El último viaje

Por Raquel Eulogio Ruíz

 
 Ha sido el último viaje de Carlota. Su rostro refleja un amago de sonrisa mientras su cuerpo menudo reposa plácidamente en la arena junto a la orilla del Mar Menor. ¿Hice bien al traerla? Puede que no. Puede que su hijo me odie por someter a su madre a un largo viaje estando enferma con un cáncer terminal. Dejándola morir como ella desea.

Comencé a trabajar como enfermera en la planta de oncología dónde la conocí. Es una mujer muy agradable y cariñosa conmigo. Y ayer, después de tres meses, me contó la historia de este viaje inesperado para mí. 

Hace cuarenta y dos años, Carlota se fue de viaje con sus dos primas a la Manga del Mar Menor. Estando tomando el sol en la playa le salpicaron con arena. Sorprendida se incorporó para ver quién le había llenado de arena el cuerpo. Entonces lo vio. Sus miradas se cruzaron saltando chispas de electricidad. Ese chico se disculpó muy nervioso e intentó limpiar la arena de su cuerpo con sus propias manos. Carlota, escandalizada, le soltó un bofetón y salió corriendo hacia el apartahotel en el que estaba veraneando con sus primas. Pero, con las prisas, se dejó la toalla y las chanclas. Pasaron un par de horas antes de que se diera cuenta de la pérdida de sus pertenencias y volviera a la playa a recogerlas. Al llegar a la playa, no estaban. Las estuvo buscando durante media hora hasta que desistió e internándose en el mar quiso aliviar el calor que sentía. 

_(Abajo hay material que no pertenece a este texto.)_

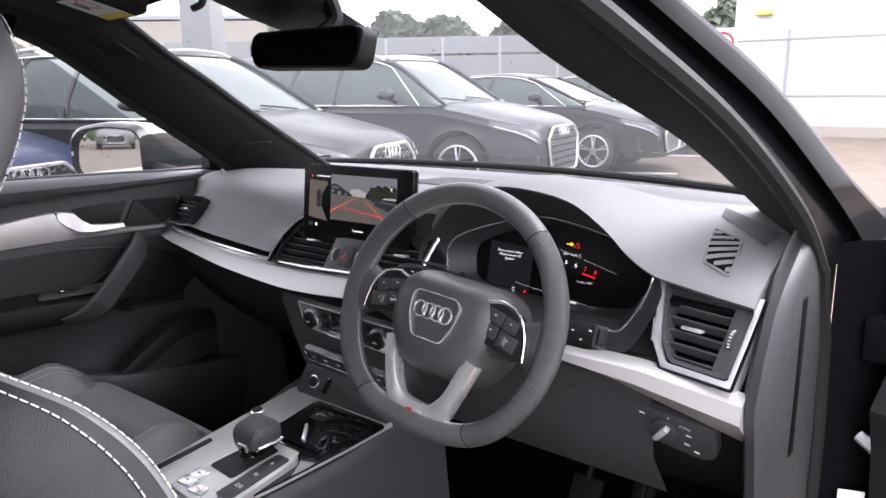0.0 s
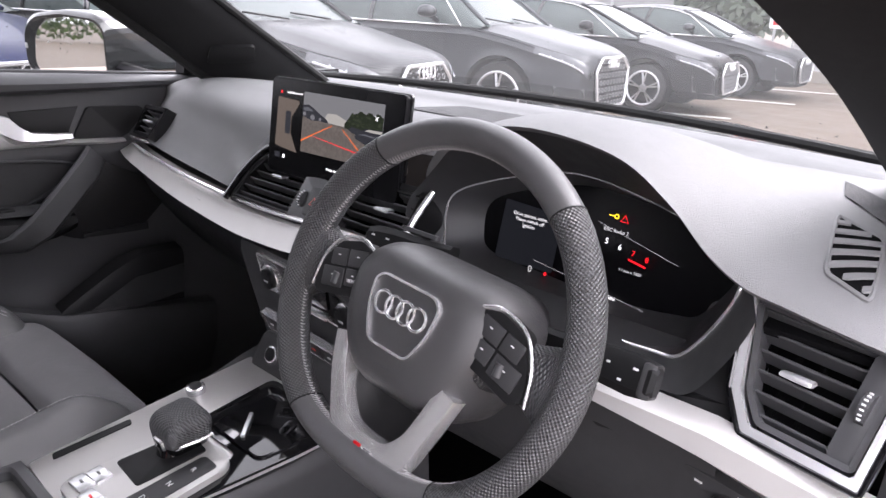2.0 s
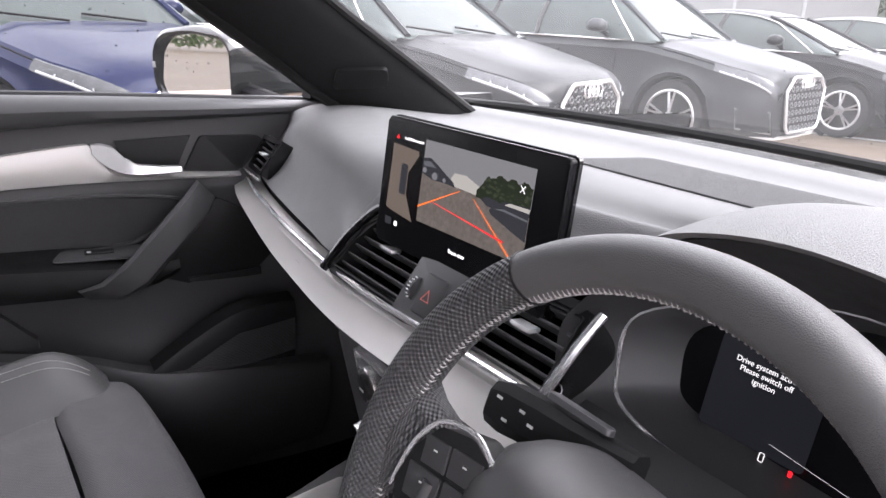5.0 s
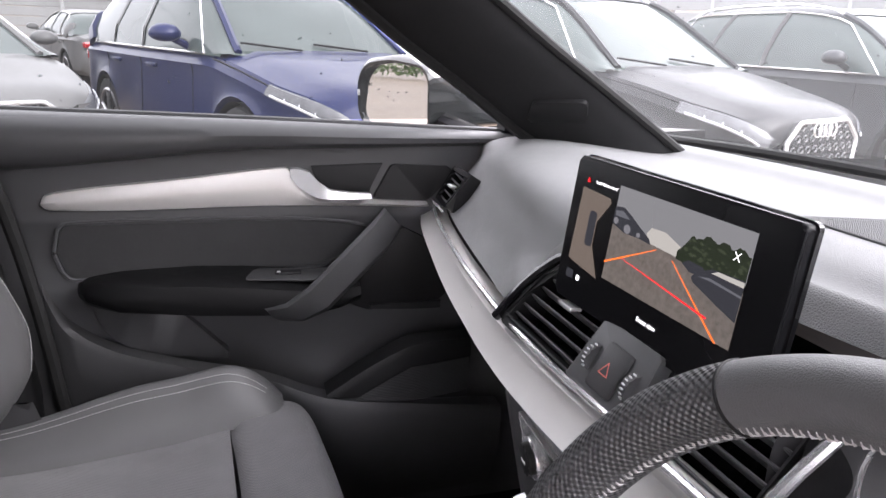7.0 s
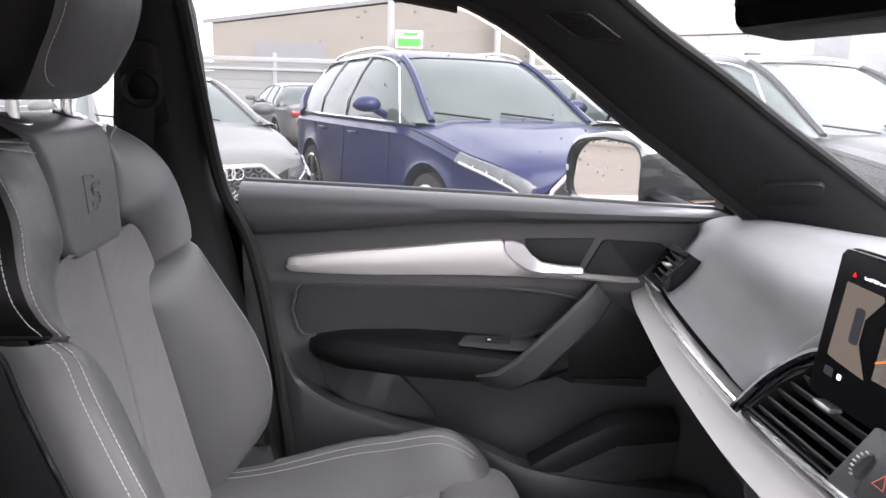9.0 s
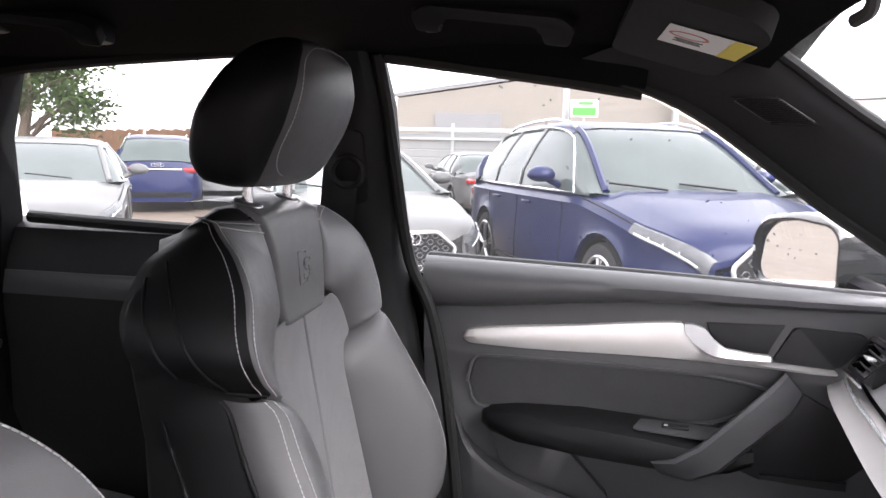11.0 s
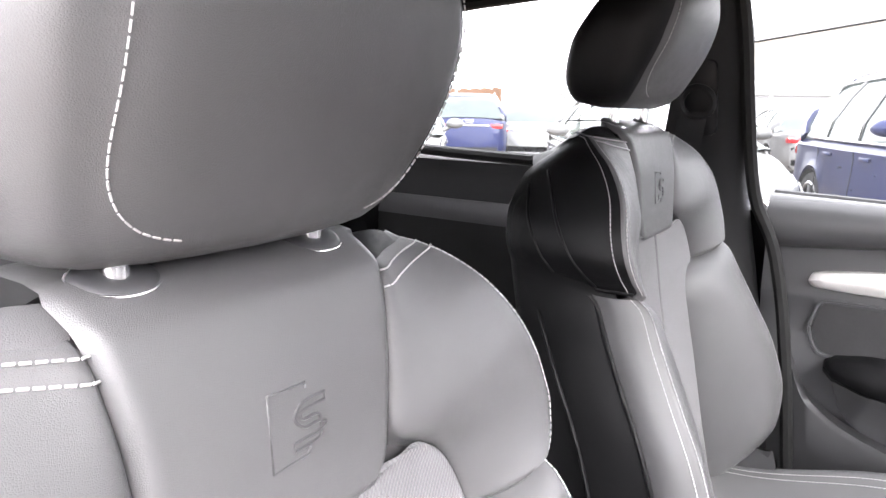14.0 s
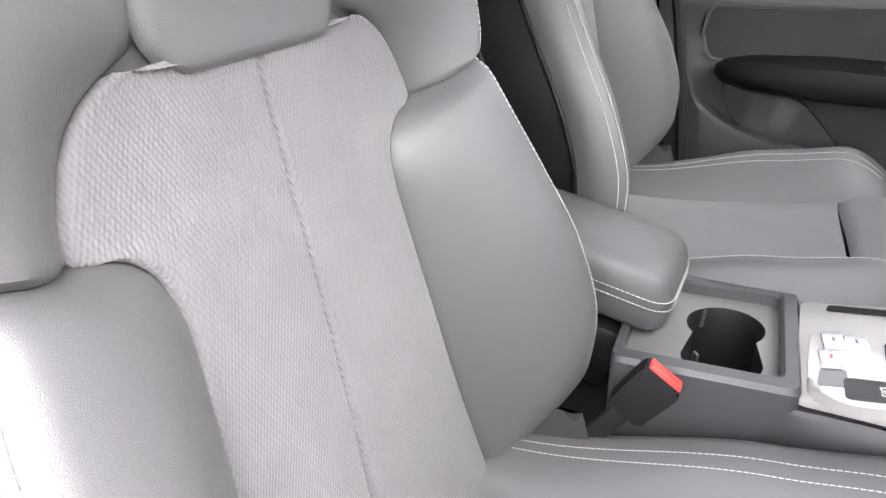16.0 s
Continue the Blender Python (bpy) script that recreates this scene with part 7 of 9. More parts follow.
part("body", bm, PLASTIC, cons, "grained black console body", 40)
MC = plane((0, -0.130, 0.6925), (1, 0, 0), (0, 1, 0.12))
bm = bmesh.new()
prism(bm, rounded([(-0.128, 0.0), (0.066, -0.008), (0.094, 0.10), (0.122, 0.23), (0.138, 0.33), (-0.118, 0.33)], 0.008), -0.004, 0.0045, MC, 0.002)
sp_ = part("silver_panel", bm, SILVER, cons, "brushed silver console panel", 30)
bm = bmesh.new()
prism(bm, rounded([(-0.121, 0.028), (-0.108, 0.024), (-0.100, 0.125), (-0.112, 0.128)], 0.004), 0.004, 0.0058, MC)
part("key_slot", bm, PLASTIC_DARK, sp_, "dark slot")
bm = bmesh.new()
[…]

Flotaba boca arriba meciéndose con las escasas olas cuando una sombra se cernió sobre su rostro. Al abrir los ojos, allí estaba él de nuevo. Ese chico tan atractivo. Del susto se hundió como una piedra tragando una bocanada de agua salada. Unos brazos la ayudaron a salir a la superficie del agua y le colocó una toalla por los hombros. Su toalla. Cuando pudo dejar de toser le dio las gracias y se presentaron. Empezaron a hablar y no dejaron de hacerlo durante todos los días de sus vacaciones. Se enamoraron locamente. Intercambiaron direcciones. Y cada día, se mandaban hermosas cartas de amor. Al año siguiente, Carlota volvió a viajar al mismo lugar. Francisco, que así se llamaba el chico, se le declaró en la misma playa dónde la conoció. Paso otro año igual, lleno de cartas de amor a diario. A excepción de las últimas dos semanas. Carlota dejó de recibirlas.

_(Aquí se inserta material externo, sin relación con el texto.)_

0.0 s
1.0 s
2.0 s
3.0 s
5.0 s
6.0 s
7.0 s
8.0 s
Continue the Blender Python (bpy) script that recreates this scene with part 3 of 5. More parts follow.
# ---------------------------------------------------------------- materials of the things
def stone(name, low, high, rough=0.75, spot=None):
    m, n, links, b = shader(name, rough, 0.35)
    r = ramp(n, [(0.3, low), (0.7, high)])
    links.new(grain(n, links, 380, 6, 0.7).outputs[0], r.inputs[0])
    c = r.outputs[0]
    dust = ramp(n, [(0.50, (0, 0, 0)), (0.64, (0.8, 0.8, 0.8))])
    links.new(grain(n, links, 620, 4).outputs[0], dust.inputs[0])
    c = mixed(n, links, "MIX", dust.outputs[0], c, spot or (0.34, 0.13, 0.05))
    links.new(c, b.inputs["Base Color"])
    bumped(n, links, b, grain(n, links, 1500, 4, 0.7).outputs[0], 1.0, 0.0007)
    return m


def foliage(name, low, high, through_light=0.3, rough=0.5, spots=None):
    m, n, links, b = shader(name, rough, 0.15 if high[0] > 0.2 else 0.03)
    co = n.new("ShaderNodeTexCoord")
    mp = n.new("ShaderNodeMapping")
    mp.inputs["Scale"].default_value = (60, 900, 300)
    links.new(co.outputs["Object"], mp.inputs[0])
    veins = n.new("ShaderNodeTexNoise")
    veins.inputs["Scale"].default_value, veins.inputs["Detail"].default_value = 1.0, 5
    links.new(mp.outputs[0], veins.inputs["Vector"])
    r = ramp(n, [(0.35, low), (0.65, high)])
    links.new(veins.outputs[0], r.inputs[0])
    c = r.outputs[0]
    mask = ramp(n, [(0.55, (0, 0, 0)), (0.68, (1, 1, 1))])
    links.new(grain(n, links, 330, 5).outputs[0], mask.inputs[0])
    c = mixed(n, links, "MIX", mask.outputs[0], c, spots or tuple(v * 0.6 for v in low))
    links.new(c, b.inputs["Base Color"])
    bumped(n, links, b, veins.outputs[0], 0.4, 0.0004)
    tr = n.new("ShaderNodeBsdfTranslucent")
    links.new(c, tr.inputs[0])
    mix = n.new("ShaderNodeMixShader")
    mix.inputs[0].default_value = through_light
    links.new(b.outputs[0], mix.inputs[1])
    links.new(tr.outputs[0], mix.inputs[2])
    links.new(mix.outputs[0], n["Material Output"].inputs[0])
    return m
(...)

Llegó el día en el que volverían a encontrarse. Tan nerviosa y preocupada por la pérdida de noticias de su amor fue a la playa a buscarlo. No estaba. Se dirigió a la casa de Francisco. Una mujer vestida de negro le abrió la puerta. Era la madre de Francisco. Reconoció a Carlota y, llorando, le comunicó la terrible noticia. Francisco había muerto en un accidente de tráfico. 

El dolor fue terrible. Nunca ha podido superar su pérdida. Ese día, Carlota juró que viajaría todos los veranos allí a recordar cada momento que vivió allí junto a su gran amor. 
Con el tiempo, Carlota se casó con un hombre que la quería mucho. Tanto la quería, que entendía su necesidad de viajar sola una semana en verano a ese lugar que le traía tan maravillosos recuerdos de su primer amor.  

Después de escuchar esta historia tan enternecedora, me fue imposible negarle ese viaje a esta enternecedora anciana en su lecho de muerte. Por lo que, aún sabiendo que me van a despedir, le quité las vías que llevaba enchufadas. La ayudé a vestirla y la metí en mi coche. Nos pasamos por su casa para cambiarse de ropa. Quería verse bella para reencontrarse con su gran amor. Le escribió una carta a su hijo contándole lo que iba a hacer y, por mucho que lo amara, quería morir dónde fue más feliz y no en una cama de hospital. 

Volvimos a subir al coche y cinco horas más tarde llegamos a nuestro destino. Su rostro que durante todo el viaje había estado pálido y ojeroso, cambió al ver el mar. Se transformó en felicidad y pude ver a la joven chica que veraneaba allí. 

Ya no respira. Su alma está con su gran amor. Descansa en paz. Me alegro de haber sido la conductora de su último viaje. Ahora debe comenzar el mío.